Pada suatu malam, setelah selesai nglatih debat, aku mampir di tempat makan nasi goring pinggir jalan. Waktu itu sudah larut malam jadi sepi, sehingga mas-mas penjualnya tidak melayani pelanggan lain dan bercakap-cakap denganku. Tiba-tiba aku mempunyai inisiatif bertanya, “Mas! Setiap bulan penghasilannya berapa?” Masnya kaget, “Kenapa dik?” “Nggak papa, tanya aja mas! Init uh mas sewa atau miliki sendiri usaha ini?” Kemudian ma itu mulai menjelaskan, “Ini sewaan dik, mahal kalau mau punya usaha sendiri. Modal belum ada. Penghasilan setiap malam dari penjualan saya setorkan di Bos. Rata-rata penghasilan bersih yang disetorkan sekitar Rp 200.000. Gaji saya, setiap bulan tidak lebih dari Rp 450.000.” Aku lumayan kaget dengan jawaban masnya tadi. Berarti setiap malam hanya digaji Rp 15.000? Padahal kerjanya mulai dari Jam 5 sore dan pulangnya jam 1 malam (7 jam). Lagipula sebelum jam-jam itu pasti di kos (masnya asli Madura, di Jogja ngekos) udah habisin waktu untuk siap-siap, dan juga beli bahan di pasar. Aku kasihan mendengarnya. Aku kemudian membayangkan, kalau kuantitas waktu nglatih debatku seperi yang dihabisin mas-masnya untu berdagang, gajiku sebulan bisa mencapai Rp 5.775.000 per bulan. Berarti harga waktuku 13 kali lebih banyak dari harga waktu masnya.
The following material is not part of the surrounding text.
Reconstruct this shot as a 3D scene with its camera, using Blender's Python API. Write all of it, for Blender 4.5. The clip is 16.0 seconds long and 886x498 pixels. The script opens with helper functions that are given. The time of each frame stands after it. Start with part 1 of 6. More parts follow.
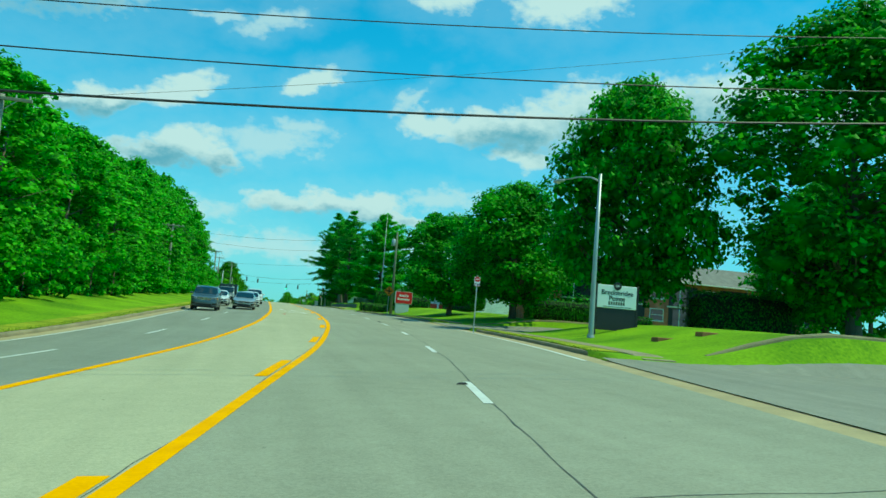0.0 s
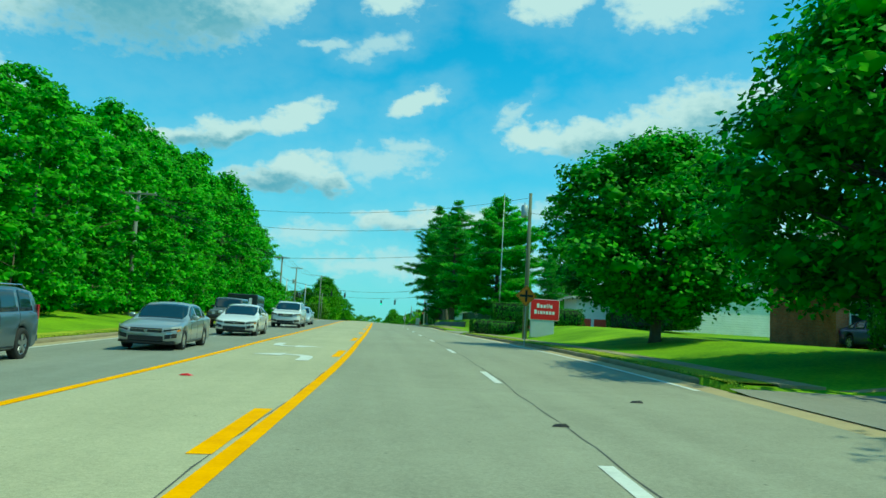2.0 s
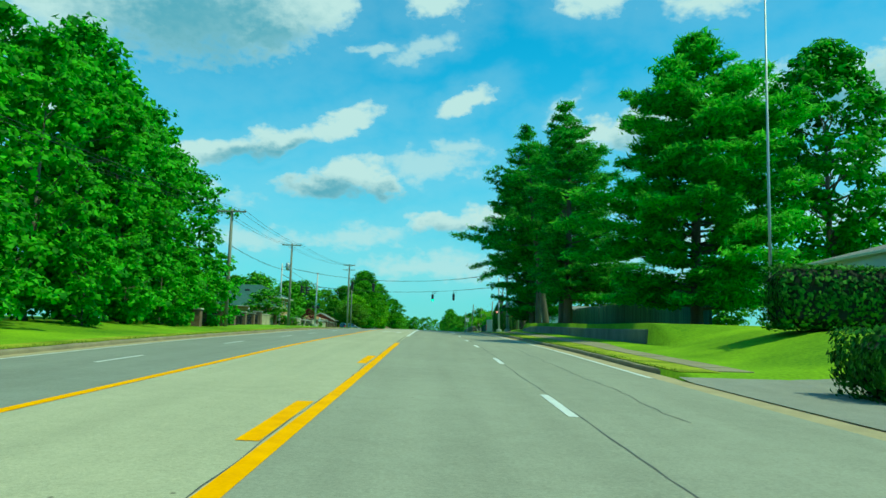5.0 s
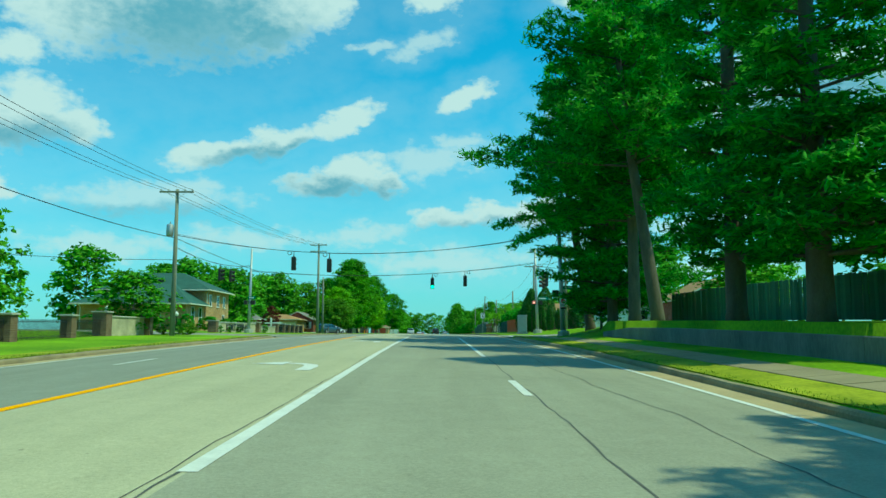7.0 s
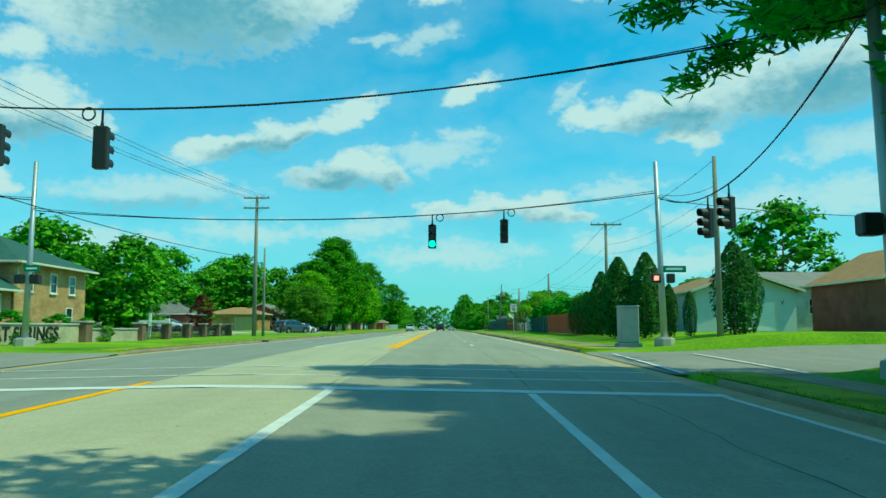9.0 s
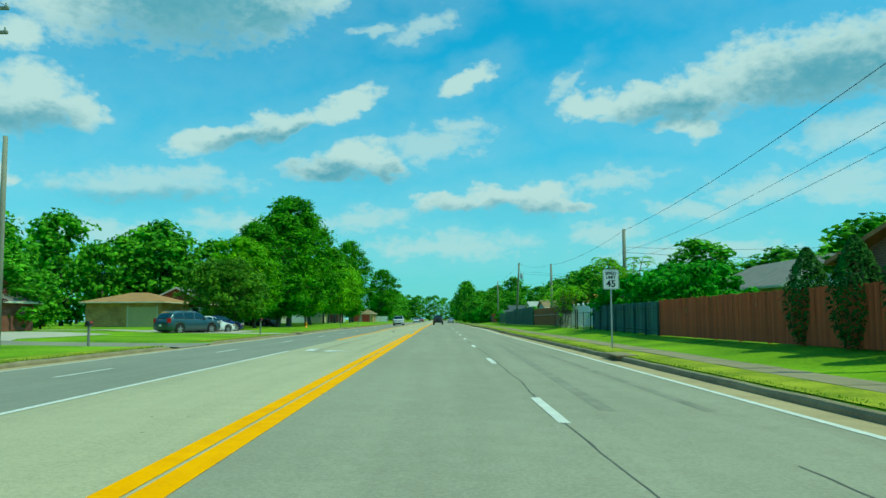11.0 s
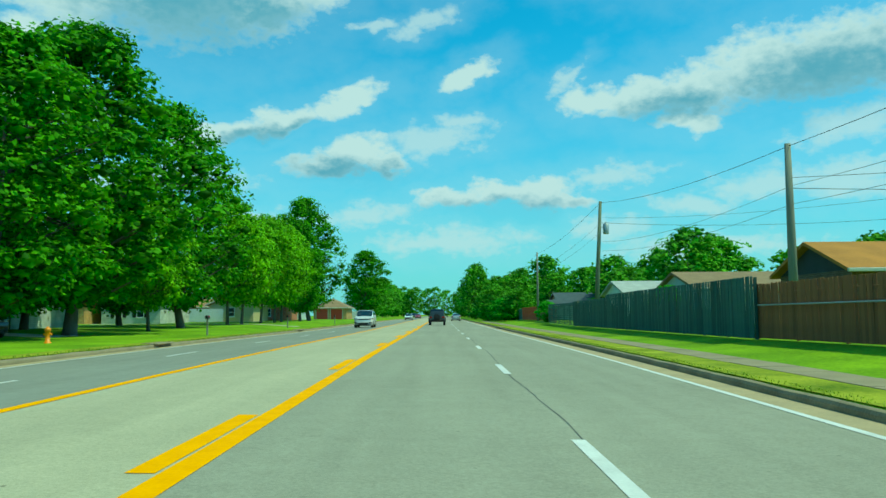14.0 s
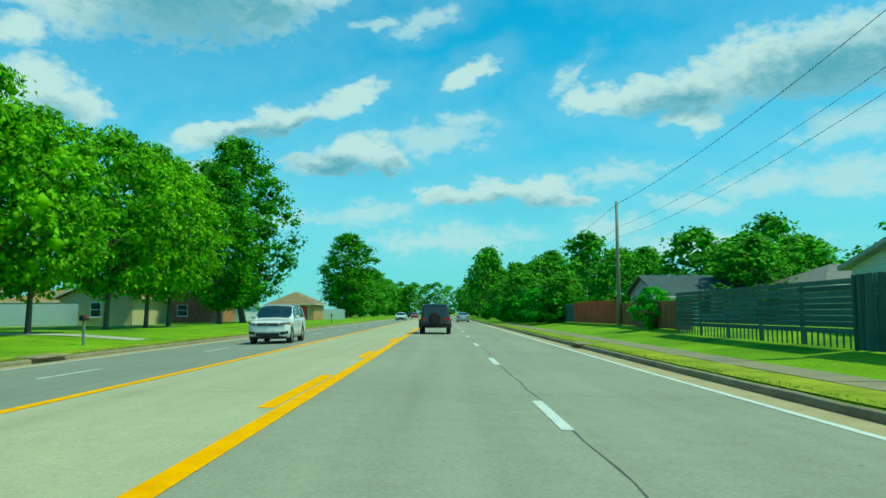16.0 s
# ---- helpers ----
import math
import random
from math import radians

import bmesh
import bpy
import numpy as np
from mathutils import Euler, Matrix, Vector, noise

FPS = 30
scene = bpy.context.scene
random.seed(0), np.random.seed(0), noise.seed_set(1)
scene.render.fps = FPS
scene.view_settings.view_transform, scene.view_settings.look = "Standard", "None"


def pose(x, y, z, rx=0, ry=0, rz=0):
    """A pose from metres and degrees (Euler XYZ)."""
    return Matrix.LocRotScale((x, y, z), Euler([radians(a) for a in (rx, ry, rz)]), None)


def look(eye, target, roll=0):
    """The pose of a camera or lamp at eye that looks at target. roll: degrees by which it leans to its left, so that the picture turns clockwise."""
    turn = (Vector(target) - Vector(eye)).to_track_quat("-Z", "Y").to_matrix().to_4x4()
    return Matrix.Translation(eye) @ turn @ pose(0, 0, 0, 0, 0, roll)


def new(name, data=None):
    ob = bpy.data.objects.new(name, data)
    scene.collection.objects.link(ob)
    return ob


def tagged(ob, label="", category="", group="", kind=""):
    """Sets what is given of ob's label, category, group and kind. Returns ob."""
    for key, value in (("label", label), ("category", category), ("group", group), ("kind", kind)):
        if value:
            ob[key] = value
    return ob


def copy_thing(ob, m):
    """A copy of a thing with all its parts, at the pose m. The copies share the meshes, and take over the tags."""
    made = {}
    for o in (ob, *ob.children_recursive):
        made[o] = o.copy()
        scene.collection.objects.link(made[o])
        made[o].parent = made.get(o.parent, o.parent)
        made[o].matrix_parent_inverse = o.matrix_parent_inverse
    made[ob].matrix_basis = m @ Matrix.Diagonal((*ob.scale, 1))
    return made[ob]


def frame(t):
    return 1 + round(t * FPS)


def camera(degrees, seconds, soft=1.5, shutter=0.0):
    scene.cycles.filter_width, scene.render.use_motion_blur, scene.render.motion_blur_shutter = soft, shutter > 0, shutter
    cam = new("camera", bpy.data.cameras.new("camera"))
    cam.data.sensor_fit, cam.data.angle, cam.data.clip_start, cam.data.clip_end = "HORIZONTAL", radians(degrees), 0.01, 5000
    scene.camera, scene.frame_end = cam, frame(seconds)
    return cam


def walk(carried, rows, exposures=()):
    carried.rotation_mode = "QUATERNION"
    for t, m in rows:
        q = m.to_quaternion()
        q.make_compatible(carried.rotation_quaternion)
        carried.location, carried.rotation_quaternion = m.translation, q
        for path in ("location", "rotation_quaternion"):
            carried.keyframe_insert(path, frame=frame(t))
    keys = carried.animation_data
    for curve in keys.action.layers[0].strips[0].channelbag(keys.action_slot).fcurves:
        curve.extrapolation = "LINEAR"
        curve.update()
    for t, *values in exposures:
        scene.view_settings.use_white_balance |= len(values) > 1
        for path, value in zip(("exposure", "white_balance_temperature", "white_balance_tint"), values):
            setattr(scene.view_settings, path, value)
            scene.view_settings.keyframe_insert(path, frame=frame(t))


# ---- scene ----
# camera: seconds, eye x y z, yaw, pitch, roll
cam = camera(58.93, 16.0)
WALK = [
    (0, -7.013, 6.922, -4.759, -12.756, 6.216, 4.554),
    (0.5, -5.235, 16.811, -4.51, -10.613, 6.552, 4.523),
    (1, -3.723, 27.023, -4.17, -8.433, 6.711, 4.19),
    (1.5, -2.664, 37.49, -3.696, -6.374, 6.744, 3.68),
    (2, -1.823, 47.61, -3.312, -4.7, 6.759, 3.337),
    (2.5, -1.385, 57.638, -2.976, -3.365, 6.79, 3.065),
    (3, -1.102, 67.955, -2.605, -2.128, 6.717, 2.736),
    (3.5, -0.988, 78.625, -2.212, -1.308, 6.611, 2.365),
    (4, -0.895, 88.764, -1.921, -0.948, 6.615, 2.234),
    (6.5, -0.167, 140.285, -0.423, -0.537, 6.369, 0.342),
    (7, -0.063, 150.69, -0.141, -0.425, 6.252, 0.07),
    (7.5, -0.027, 160.852, 0.147, -0.303, 6.144, -0.061),
    (8, -0.028, 170.501, 0.379, -0.139, 6.04, -0.074),
    (8.5, -0.057, 180.56, 0.589, -0.023, 5.869, -0.052),
    (9, -0.101, 190.881, 0.77, -0.075, 5.76, -0.043),
    (11.5, -0.05, 243.771, 1.2, -0.287, 4.961, -0.377),
    (12, -0.042, 254.527, 1.247, -0.247, 4.884, -0.561),
    (12.5, -0.031, 265.203, 1.277, -0.227, 4.818, -0.601),
    (13, -0.003, 275.821, 1.282, -0.258, 4.784, -0.448),
    (13.5, 0.031, 286.373, 1.274, -0.214, 4.774, -0.375),
    (14, 0.04, 297.042, 1.258, -0.156, 4.758, -0.427),
    (14.5, 0.055, 307.63, 1.293, -0.118, 4.737, -0.345),
    (15, 0.061, 318.163, 1.372, -0.127, 4.708, -0.056),
    (15.5, 0.044, 328.728, 1.377, -0.064, 4.662, -0.106),
    (16, 0.043, 339.343, 1.287, -0.027, 4.663, -0.385),
]


def aim(x, y, z, yaw, pitch, roll):
    a, b = radians(yaw), radians(pitch)
    return look((x, y, z), (x - math.sin(a) * math.cos(b), y + math.cos(a) * math.cos(b), z + math.sin(b)), roll)


walk(cam, [(r[0], aim(*r[1:])) for r in WALK], [(0, 0.0, 6480, -36), (9.2, 0.0, 6480, -36), (11.3, -0.13, 6480, -36), (12.6, -0.11, 6480, -36), (13.8, -0.04, 6480, -36), (16, -0.03, 6480, -36)])

# ---- sky and sun ----
SUN_EL, SUN_AZ = 59.5, 106.0  # degrees; azimuth clockwise from +y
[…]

Dari sini aku ingin menyampaikan bahwa aku bisa kerja lebih nyantai, lebih terhormat, dan ternyata menghasilkan uang yang jauh lebih banyak. Inilah fungsi kita memiliki pikiran. Akyu hanya butuh untuk memilih metode ngklatih yang efektif, baca isyu-isyu untuk bahan debat, lagi pula aku bisa bertambah pinter dengan aktivitasku seperti ini. Kerja dengan hanya mengandalkan tenaga fisik hanya akan berakhir demikian. Contoh lain adalah pekerja kasar bangunan yang setiap harinya digaji Rp 30.000, bekerja dari jam 8 pagi hingga 2 siang. Pastinya gaji arsitektur bangunan tersebut punya gaji berlipat lebih banyak, hanya perlu kreatifitas untuk menggambar, tanpa harus keluar banyak keringat mengangkat barang-barang.

Kesimpulan dari tulisanku hari ini adalah, mari kita pikirkan kembali aktivitas-aktiitas yang selama ini kita jalani dan anggap biasa. Apakah di sana masih ada cara lain untuk mengerjakan aktifitas-aktifitas tersebut sehingga lebih efektif, mudah dan menyenangkan? Dan marilah juga pikirkan, apakah kita sudah memiliki tujuan pasti ketika melakukan aktifitas tersebut? Selamat bekerja lebih sedikit, berpikir lebih banyak…dan rasakan kesenangan!